A while back I watched Captain Kronos: Vampire Hunter (Kronos was its original British title) again. This movie was a little gem released in 1973 by Hammer Film Productions. The conventional wisdom is that in the Seventies Hammer released very little in the way of worthwhile films. After all, in the Seventies, Hammer is perhaps best known for the "nudie lesbian vampire" movies known collectively as "The Karnstein Trilogy (The Vampire Lovers, Lust for a Vampire, and Twins of Evil--hardly Hammer's best)" and attempts to update their monster movies (Dracula A.D. 1972, Horror of Frankenstein). Some horror movie fans even dismiss Hammer's Seventies films entirely. Kronos stands as proof that even in the Seventies Hammer could produce starkly original films.
Of course, while Kronos was produced by Hammer, it was actually the work of Brian Clemens and other veterans of the cult TV show The Avengers. As he says on the DVD's audio commentary, Clemens basically stood Hammer's vampire conventions on their heads. The protagonist is not a vampire, as in the Dracula films, but a vampire hunter. Kronos travels the 17th century countryside, with his aide de camp Professor Grost, conducting an endless war on the undead. While they both hunt vampires, Kronos is about as far removed from Peter Cushing's Van Helsing as possible. Kronos is a master swordsman, capable of killing multiple opponents in a matter of seconds. He smokes an "herb from the Orient" and practises meditation. He even makes love to beautiful gypsy girls. The vampires Kronos faces in the movie are no more typical than the film's protagonist. Among other things, they can go out in the light of day. And rather than blood, it is youth they drain from their victims. What is more, Kronos resembles both John Ford's Westerns (which Clemens intended for it to) and swashbuckler movies more than it does the typical vampire film.

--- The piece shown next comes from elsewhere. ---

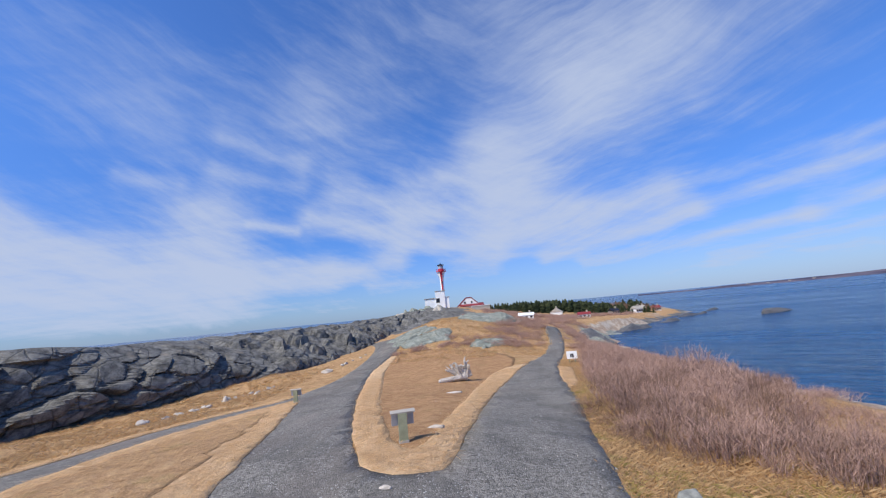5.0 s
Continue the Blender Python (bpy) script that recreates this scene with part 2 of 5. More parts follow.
def make_rock(name, dark, light, stain, bands=(1.0, 1.0, 5.0), turn=(20, 35, 10), scale=1.0, depth=0.25, split=0.6, fine=0.0):
    """Weathered, layered stone with joints, lichen and rusty stains."""
    m, k, p = material(name)
    warp = k.tree.nodes.new("ShaderNodeTexNoise")
    warp.inputs["Scale"].default_value = 0.5 * scale
    k.put(p, warp.inputs["Vector"])
    q = k.vmath("ADD", p, k.vmath("MULTIPLY", warp.outputs["Color"], (1.2, 1.2, 1.2)))
    layers = k.noise(k.stretch(k.stretch(q, turn=turn), bands), 1.6 * scale, 7.0, 0.65)
    blotch = k.noise(p, 0.35 * scale, 5.0, 0.6)
    grit = k.noise(p, 9.0 * scale, 6.0, 0.7)
    cracks = k.voronoi(k.stretch(q, (0.7, 0.7, 0.5), (30, 20, 0)), 0.9 * scale, "DISTANCE_TO_EDGE")
    joint = k.ramp(cracks.outputs["Distance"], 0.0, 0.05)
    if split > 0.5:
        seams = k.voronoi(k.stretch(k.stretch(q, turn=turn), (1.2, 0.5, 1.5)), 1.5 * scale, "DISTANCE_TO_EDGE")
        joint = k.math("MINIMUM", joint, k.ramp(seams.outputs["Distance"], 0.0, 0.04))
    f = k.math("ADD", k.math("MULTIPLY", layers, 0.5), k.math("ADD", k.math("MULTIPLY", blotch, 0.25), k.math("MULTIPLY", grit, 0.25)))
    c = k.mix(k.ramp(f, 0.36, 0.66), dark, light)
    c = k.mix(k.math("MULTIPLY", k.ramp(k.noise(p, 0.8 * scale, 4.0), 0.58, 0.72), 0.5), c, stain)
    c = k.mix(k.math("MULTIPLY", k.math("SUBTRACT", 1.0, joint), split), c, tuple(v * 0.35 for v in dark))
    h = k.math("ADD", k.math("MULTIPLY", layers, 0.7), k.math("ADD", k.math("MULTIPLY", grit, 0.25), k.math("MULTIPLY", joint, 0.6 * split)))
    if fine:
        lam = k.noise(k.stretch(k.stretch(k.vmath("ADD", q, k.vmath("MULTIPLY", warp.outputs["Color"], (0.6, 0.6, 0.6))), turn=turn), (0.5, 0.5, 9.0)), 2.0 * scale, 5.0, 0.6)
        c = k.mix(k.math("MULTIPLY", k.ramp(lam, 0.36, 0.46, 1.0, 0.0), fine), c, tuple(v * 0.4 for v in dark))
        h = k.math("ADD", h, k.math("MULTIPLY", lam, 0.25))
    finish(k, c, 0.82, h, depth, spec=0.25)
    return m


def make_sea():
    m, k, p = material("blue_sea")
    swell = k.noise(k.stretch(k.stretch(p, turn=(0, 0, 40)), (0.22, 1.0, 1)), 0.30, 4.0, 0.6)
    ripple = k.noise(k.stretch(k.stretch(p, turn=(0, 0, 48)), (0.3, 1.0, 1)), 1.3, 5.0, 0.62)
    gust = k.ramp(k.noise(k.stretch(k.stretch(p, turn=(0, 0, 30)), (0.2, 1.0, 1)), 0.018, 5.0, 0.6), 0.4, 0.65)
    c = k.mix(gust, (0.005, 0.050, 0.135), (0.012, 0.085, 0.21))
    # Wave shade painted into the colour, darker where ripple and swell run high.
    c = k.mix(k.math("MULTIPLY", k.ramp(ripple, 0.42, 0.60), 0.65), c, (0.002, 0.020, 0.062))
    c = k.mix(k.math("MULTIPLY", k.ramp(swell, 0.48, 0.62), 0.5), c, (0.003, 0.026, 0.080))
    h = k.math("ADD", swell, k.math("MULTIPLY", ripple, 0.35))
    finish(k, c, k.ramp(gust, 0.0, 1.0, 0.16, 0.28), h, 1.6, spec=0.15)
    return m


def make_beach():
    """Sand and shingle in long pale streaks beside the water."""
    m, k, p = material("pale_shingle")
    streak = k.noise(k.stretch(k.stretch(p, turn=(0, 0, 8)), (1.0, 0.10, 1.0)), 0.7, 5.0, 0.65)
    stones = k.voronoi(p, 6.0)
    tint = k.tree.nodes.new("ShaderNodeSeparateColor")
    k.put(stones.outputs["Color"], tint.inputs[0])
    c = k.mix(k.ramp(streak, 0.40, 0.60), (0.24, 0.16, 0.10), (0.46, 0.39, 0.30))
    c = k.mix(k.math("MULTIPLY", tint.outputs[0], 0.4), c, (0.50, 0.44, 0.36))
    c = k.mix(k.math("MULTIPLY", k.ramp(k.noise(p, 1.5, 5.0, 0.7), 0.52, 0.62), 0.6), c, (0.17, 0.12, 0.085))
    finish(k, c, 0.9, k.math("ADD", streak, k.math("MULTIPLY", stones.outputs["Distance"], -0.4)), 0.12)
    return m


def make_paint(name, colour, worn, wear=0.5, rough=0.6):
    m, k, p = material(name)
    f = k.ramp(k.noise(k.stretch(p, (1, 1, 0.25)), 1.2, 6.0, 0.65), 0.55, 0.8)
    finish(k, k.mix(k.math("MULTIPLY", f, wear), colour, worn), rough, k.noise(p, 20.0, 3.0), 0.004)
    return m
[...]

It is not simply the twists on the traditional vampire film that make Kronos such an enjoyable film. The plot is full of twist and turns, with more than one red herring as to who the actual killer is. The dialogue has the cleverness and witticism that made The Avengers such a hit. Best of all are the fight scenes. They are so well choreographed that they don't look as if they were choreographed at all. Kronos contains some very realistic swordplay. Even Clemens' direction (this was his first film) is quite good, drawing upon John Ford and Alfred Hitchcock for inspiration.
Kronos had the misfortune to be released on a double bill with Frankenstein and the Monster from Hell and received very poor distribution, both in Britain and the United States. As a result, it did very poorly at the box office. Of course, the movie's set up is perfect for a TV series. Clemens wanted to do a TV series based on the movie, but he failed to sell it due to a lack of interest in period pieces. Television would insure that the movie would be remembered, however, as horror fans on both sides of the Atlantic discovered the film in afternoon and late night viewings. From a pop culture perspective, Kronos is the predecessor of Buffy the Vampire Slayer, Marvel Comics' Blade, and Stephen Sommers' upcoming Van Helsing. Before Blade was wielding a sword and Buffy a stake against the undead, Captain Kronos was battling vampires in one of the best Hammer films released at any time.